God does this when He is speaking to Moses at the burning bush.  In Exodus Chapter 3 God is commissioning Moses to go to Pharaoh and bring out His people out of Egypt.  Moses asked God who he should tell the children of Israel sent him (vs. 13).  God answers in verse 14: And God said to Moses, “I AM WHO I AM.” And He said, “This you shall say to the children of Israel, ‘I AM has sent me to you.’” 

Jesus also used the term “I AM” to identify Himself.  While teaching in John 8:58 Jesus says, “Most assuredly, I say to you, before Abraham was, I AM.”  This is Jesus declaring Himself to be Yahweh, the God of the Old Testament.  The Hebrews knew and understood this and were going to stone Him for blasphemy.  

Scholars tell us that Jesus identified Himself in this fashion while in the Garden of Gethsemane.  When the troops arrive to arrest Him, Jesus asks them who they are looking for and Jesus responded “I am He” (John 18:5).  Then something amazing happens!  Look at verse 6: Now when He said to them, “I am He,” they drew back and fell to the ground. It is said that Jesus used His proper name to identify himself, He didn’t just say, “That’s me.”  He responded with “I AM” and with that identification there was a release of power as He fully acknowledged who He was.

Amazingly simple, yet powerful and complete. 

These are just a few examples.  As you read your bible, look for the times in which “I AM” is used.  In your walk with God, ask Him to reveal to you the subtle intricacies of what His name means.  What a great way to get to know Him better, by learning about His proper name.  Yahweh, the Great I AM.

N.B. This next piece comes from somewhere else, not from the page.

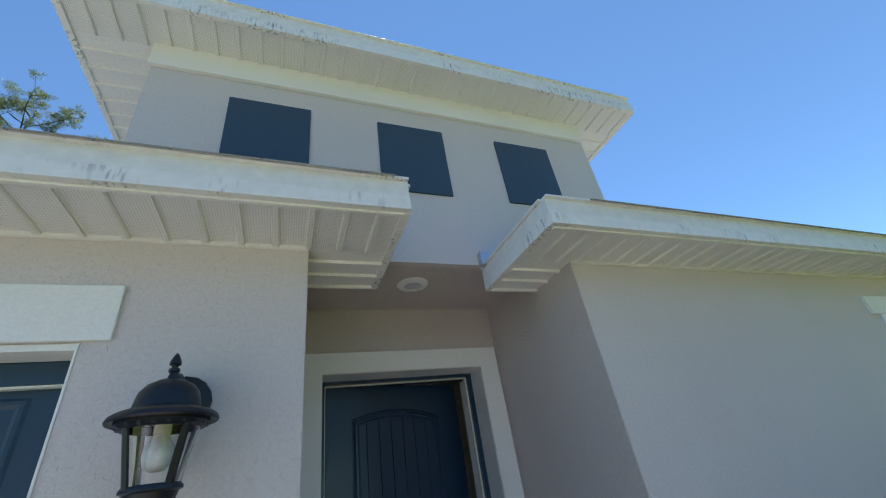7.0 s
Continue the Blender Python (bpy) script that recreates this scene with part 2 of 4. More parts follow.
# Unlit-room shade put into the colour: a much darker copy of the room paint.
M_DIM = material("painted_room_shade", (0.10, 0.095, 0.09), 0.85)
M_BLIND = material("white_blind", (0.55, 0.55, 0.55), 0.5)
M_MESH = bpy.data.materials.new("insect_screen_mesh")
M_MESH.use_nodes = True
_t = M_MESH.node_tree
_mix, _tr = _t.nodes.new("ShaderNodeMixShader"), _t.nodes.new("ShaderNodeBsdfTransparent")
_t.nodes["Principled BSDF"].inputs["Base Color"].default_value = (0.03, 0.03, 0.032, 1)
_t.nodes["Principled BSDF"].inputs["Roughness"].default_value = 0.7
_mix.inputs[0].default_value = 0.6
_t.links.new(_tr.outputs[0], _mix.inputs[1])
_t.links.new(_t.nodes["Principled BSDF"].outputs[0], _mix.inputs[2])
_t.links.new(_mix.outputs[0], _t.nodes["Material Output"].inputs["Surface"])
M_WOOD = material("brown_plank_floor", (0.20, 0.11, 0.06), 0.4, 0, 0.25, 2, 60, second=(0.11, 0.06, 0.035))
M_OAK = material("raw_oak_threshold", (0.36, 0.20, 0.10), 0.55, 0, 0.2, 5, 90)
M_STRIP = material("cream_weather_strip", (0.72, 0.70, 0.62), 0.5)


# ---- building helpers ----
def finish(bm, name, mat, smooth=False):
    bmesh.ops.recalc_face_normals(bm, faces=bm.faces)
    me = bpy.data.meshes.new(name)
    bm.to_mesh(me)
    bm.free()
    for m in (mat if isinstance(mat, (list, tuple)) else [mat]):
        me.materials.append(m)
    if smooth:
        me.shade_smooth()
        me.set_sharp_from_angle(angle=radians(38))
    return me


def part(name, bm, mat, parent, label="", smooth=False):
    ob = new(name, finish(bm, name, mat, smooth))
    ob.parent = parent
    if label:
        tagged(ob, label)
    return ob


def thing(name, bm, mat, label, category, group="", kind="", smooth=False):
    return tagged(new(name, finish(bm, name, mat, smooth)), label, category, group, kind)


def base(name, at, label, category, group="", kind=""):
    ob = new(name)
    ob.empty_display_size = 0.1
    ob.location = at
    return tagged(ob, label, category, group, kind)


def box(bm, x0, x1, y0, y1, z0, z1, bevel=0.0, m=None):
    vs = [bm.verts.new((x, y, z)) for z in (z0, z1) for y in (y0, y1) for x in (x0, x1)]
    fs = [bm.faces.new([vs[i] for i in q]) for q in ((0, 2, 3, 1), (4, 5, 7, 6), (0, 1, 5, 4), (2, 6, 7, 3), (0, 4, 6, 2), (1, 3, 7, 5))]
    if bevel:
        es = list({e for f in fs for e in f.edges})
        r = bmesh.ops.bevel(bm, geom=es, offset=bevel, segments=2, affect="EDGES", profile=0.5)
        vs = list({v for f in r["faces"] for v in f.verts} | {v for v in vs if v.is_valid})
    if m is not None:
        bmesh.ops.transform(bm, matrix=m, verts=[v for v in vs if v.is_valid])
    return vs


def bx(x0, x1, y0, y1, z0, z1, bevel=0.0, m=None):
    bm = bmesh.new()
    box(bm, x0, x1, y0, y1, z0, z1, bevel, m)
    return bm


def lathe(profile, seg=24, m=None, bm=None):
    """A turned shape from (radius, height) pairs."""
    bm = bm or bmesh.new()
    rings = []
    for r, z in profile:
        if r < 1e-5:
            rings.append([bm.verts.new((0, 0, z))])
        else:
            rings.append([bm.verts.new((r * math.cos(a), r * math.sin(a), z)) for a in (2 * math.pi * i / seg for i in range(seg))])
    for a, b in zip(rings, rings[1:]):
        for i in range(seg):
            j = (i + 1) % seg
            if len(a) == 1 and len(b) > 1:
                bm.faces.new((a[0], b[i], b[j]))
            elif len(b) == 1 and len(a) > 1:
                bm.faces.new((a[i], a[j], b[0]))
            elif len(a) > 1:
                bm.faces.new((a[i], a[j], b[j], b[i]))
    if m is not None:
        bmesh.ops.transform(bm, matrix=m, verts=[v for r in rings for v in r])
    return bm


def tube(bm, pts, radii, seg=8):
    """A tapering tube along points."""
    rings = []
    for i, p in enumerate(pts):
        p = Vector(p)
        d = (Vector(pts[min(i + 1, len(pts) - 1)]) - Vector(pts[max(i - 1, 0)])).normalized()
        u = d.orthogonal().normalized()
        w = d.cross(u)
        r = radii[i] if isinstance(radii, (list, tuple)) else radii
        rings.append([bm.verts.new(p + r * (math.cos(a) * u + math.sin(a) * w)) for a in (2 * math.pi * k / seg for k in range(seg))])
    for a, b in zip(rings, rings[1:]):
        off = min(range(seg), key=lambda k: (a[0].co - b[k].co).length)
        for i in range(seg):
            bm.faces.new((a[i], a[(i + 1) % seg], b[(i + 1 + off) % seg], b[(i + off) % seg]))
    bm.faces.new(rings[0][::-1])
    bm.faces.new(rings[-1])
    return bm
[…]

We are very blessed at my church with several great singers and songwriters.  One of these songs is The Great I AM by Jared Anderson.  If you have the means, I highly recommend getting it.  It will touch your heart, I know it does mine.

Monday, August 5, 2013

Names of God

Then Moses said to God, “Indeed when I come to the children of Israel and say to them ‘The God of your fathers has sent me to you,’ and they say to me ‘What is His name?’ what shall I say to them?” Ex. 3:13

What’s in a name?  Some have said it is the most important and sweetest sound to a person’s ear.  Sons are named after their fathers and people honor those that have had an impact in their life by naming one of their children after that person.  In some cultures a new name is given to signify a child is now an adult. 

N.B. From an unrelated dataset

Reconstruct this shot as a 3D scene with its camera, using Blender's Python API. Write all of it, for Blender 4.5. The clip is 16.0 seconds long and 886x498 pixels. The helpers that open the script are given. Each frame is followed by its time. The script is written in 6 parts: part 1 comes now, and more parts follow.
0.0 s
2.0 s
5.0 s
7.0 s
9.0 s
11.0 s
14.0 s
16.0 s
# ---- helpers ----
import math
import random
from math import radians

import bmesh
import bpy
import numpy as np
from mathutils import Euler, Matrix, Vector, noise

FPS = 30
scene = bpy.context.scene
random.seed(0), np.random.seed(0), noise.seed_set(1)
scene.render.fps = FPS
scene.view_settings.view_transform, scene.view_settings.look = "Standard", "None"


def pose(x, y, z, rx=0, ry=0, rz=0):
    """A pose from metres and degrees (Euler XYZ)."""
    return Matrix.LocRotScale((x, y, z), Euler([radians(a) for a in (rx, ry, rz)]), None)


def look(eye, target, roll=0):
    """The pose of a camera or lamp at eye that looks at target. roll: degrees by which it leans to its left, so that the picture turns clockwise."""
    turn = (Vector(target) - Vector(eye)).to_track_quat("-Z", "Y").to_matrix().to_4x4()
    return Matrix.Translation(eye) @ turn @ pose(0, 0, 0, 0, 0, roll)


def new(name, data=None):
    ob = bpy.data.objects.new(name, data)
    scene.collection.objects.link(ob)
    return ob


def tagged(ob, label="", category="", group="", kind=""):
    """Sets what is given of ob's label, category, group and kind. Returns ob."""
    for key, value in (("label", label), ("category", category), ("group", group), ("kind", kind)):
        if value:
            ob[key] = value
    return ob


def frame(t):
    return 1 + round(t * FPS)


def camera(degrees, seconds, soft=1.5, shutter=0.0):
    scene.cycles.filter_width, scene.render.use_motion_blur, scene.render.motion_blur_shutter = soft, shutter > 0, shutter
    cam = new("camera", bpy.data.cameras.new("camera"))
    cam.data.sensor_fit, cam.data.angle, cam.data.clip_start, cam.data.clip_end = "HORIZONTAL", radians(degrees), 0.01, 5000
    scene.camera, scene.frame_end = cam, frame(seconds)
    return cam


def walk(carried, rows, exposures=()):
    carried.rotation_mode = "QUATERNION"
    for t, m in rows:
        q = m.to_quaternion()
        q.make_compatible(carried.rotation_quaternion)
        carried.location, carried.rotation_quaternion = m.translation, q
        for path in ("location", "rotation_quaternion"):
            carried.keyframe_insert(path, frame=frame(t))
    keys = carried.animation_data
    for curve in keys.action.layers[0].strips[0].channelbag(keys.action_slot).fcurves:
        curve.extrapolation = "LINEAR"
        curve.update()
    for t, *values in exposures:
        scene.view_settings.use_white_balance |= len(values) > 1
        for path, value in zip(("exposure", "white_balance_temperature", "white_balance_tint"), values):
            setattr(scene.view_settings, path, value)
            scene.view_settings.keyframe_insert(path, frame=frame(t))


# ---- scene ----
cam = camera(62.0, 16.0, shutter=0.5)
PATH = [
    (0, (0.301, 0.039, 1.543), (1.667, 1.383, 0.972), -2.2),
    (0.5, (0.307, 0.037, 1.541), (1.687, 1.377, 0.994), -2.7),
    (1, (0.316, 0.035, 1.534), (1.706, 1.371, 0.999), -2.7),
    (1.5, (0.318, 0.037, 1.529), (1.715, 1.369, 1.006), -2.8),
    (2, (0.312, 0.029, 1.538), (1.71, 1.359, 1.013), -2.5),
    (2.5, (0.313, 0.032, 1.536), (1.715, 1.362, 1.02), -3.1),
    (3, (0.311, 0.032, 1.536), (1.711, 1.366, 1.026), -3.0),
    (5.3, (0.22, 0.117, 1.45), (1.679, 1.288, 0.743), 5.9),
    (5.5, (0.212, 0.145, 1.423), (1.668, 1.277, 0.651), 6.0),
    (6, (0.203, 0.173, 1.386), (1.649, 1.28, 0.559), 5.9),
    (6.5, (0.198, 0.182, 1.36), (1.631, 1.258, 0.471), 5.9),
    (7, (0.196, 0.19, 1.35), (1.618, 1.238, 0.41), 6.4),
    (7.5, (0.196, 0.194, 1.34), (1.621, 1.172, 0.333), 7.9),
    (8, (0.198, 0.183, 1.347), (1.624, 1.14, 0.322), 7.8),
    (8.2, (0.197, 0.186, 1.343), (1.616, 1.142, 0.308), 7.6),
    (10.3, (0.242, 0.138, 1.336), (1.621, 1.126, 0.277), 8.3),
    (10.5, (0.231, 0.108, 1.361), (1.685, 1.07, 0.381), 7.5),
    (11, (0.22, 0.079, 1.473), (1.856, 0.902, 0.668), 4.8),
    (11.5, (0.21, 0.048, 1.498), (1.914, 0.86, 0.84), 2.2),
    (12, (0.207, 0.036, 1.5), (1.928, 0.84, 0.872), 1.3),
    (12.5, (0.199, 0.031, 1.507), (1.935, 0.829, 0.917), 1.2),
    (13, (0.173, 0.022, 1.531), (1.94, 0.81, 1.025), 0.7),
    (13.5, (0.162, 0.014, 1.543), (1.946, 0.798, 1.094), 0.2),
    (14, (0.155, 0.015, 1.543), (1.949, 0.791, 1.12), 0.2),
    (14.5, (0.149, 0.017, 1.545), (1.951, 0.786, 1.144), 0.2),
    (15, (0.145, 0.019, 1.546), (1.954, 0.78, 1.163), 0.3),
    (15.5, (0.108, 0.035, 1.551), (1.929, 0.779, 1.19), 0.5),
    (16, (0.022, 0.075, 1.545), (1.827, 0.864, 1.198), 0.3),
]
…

Today we use names as a means of identification but to the people in biblical times names meant so much more.  For them the very existence of a thing was tied to its name.  Especially a divine name, this was critically important to them.  And it should be for us as well.

So why is should it be important to us?  Why should we study the names of God?  There are several reasons.  First, we are commanded to honor His name.  “You shall not take the name of the Lord your God in Vain.” (Ex 20:7)  There is more to this than avoiding using God’s name in a slang or profane way.  The name of God has to do with His character, and when we live in a covenant relationship with Him, we become accountable for reflecting his character.

Another reason to study the names of God is because of the inherent greatness of His name.  “O Lord, our Lord, how majestic is Thy name in all the earth…” (Ps. 8:1)  By understanding the names of God we can understand how to praise and worship Him more effectively. 

Third, God’s name provides protection to all believers.  “The name of the Lord is a strong tower; the righteous run to it and are safe.” (Pvb. 18:10)  As our understanding of God grows, we will find ourselves running to His name to find safety and strength.

Finally, in the various English versions of the bible simply translate His name as “God” or “Lord”, but there are a number of other names used throughout the scriptures, both in the Greek and Hebrew.  These names reveal many different aspects of God’s character or His relationship with us; they contain a wealth of truth about the God we serve.

Let’s look at a few of the names of God:

Elohim – Powerful God – This speaks to the idea that God is the Supreme Being and to His triune nature.

El-Shaddai – Almighty God – This speaks to God’s control of everything.

El-Elyon – God Most High – This speaks to God’s strength, sovereignty, and supremacy.

El-Olam – The Everlasting God – This speaks to God’s unchangeableness.

Jehovah-Jireh – The Lord Will Provide – This speaks to God’s provision for all our needs.

Jehovah-Rophe – The Lord Heals – This speaks to God healing us, both physically and spiritually.

Jehovah-Shalom – The Lord is Peace – This speaks to God being a source of peace in our life.

Jehovah-Sabboth – The Lord of Hosts – This speaks to God defeating evil.

Jehovah-Rohi – The Lord Is My Shepherd – This speaks to God’s relationship with us as a source of comfort and strength.

Part of how God shows us His love is by being all these things for us and more, so much more.  Here are just a few verses:
"Yet in all these things we are more than conquerors through Him who loved us.  For I am persuaded that neither death nor life, nor angels nor principalities nor powers, nor things present nor things to come, nor height nor depth, nor any created thing, shall be able to separate us from the love of God which is in Christ Jesus our Lord."  (Rom 8:37-39)
“Look at the birds of the air, for they neither sow nor reap nor gather into barns; yet your heavenly Father feeds them.  Are you not of more value than they?”  (Mt 6:26)
"For God so loved the world that He gave His only begotten Son, that whoever believes in Him should not perish but have everlasting life." (Jn 3:16)

As you continue your walk with God, ask Him to reveal new things about His names (the above list is not a complete list) and Himself to you.  You will see there is so much to learn and the more we learn the more we grow closer to Him.  What better way to be an example to those around you than by growing closer to God.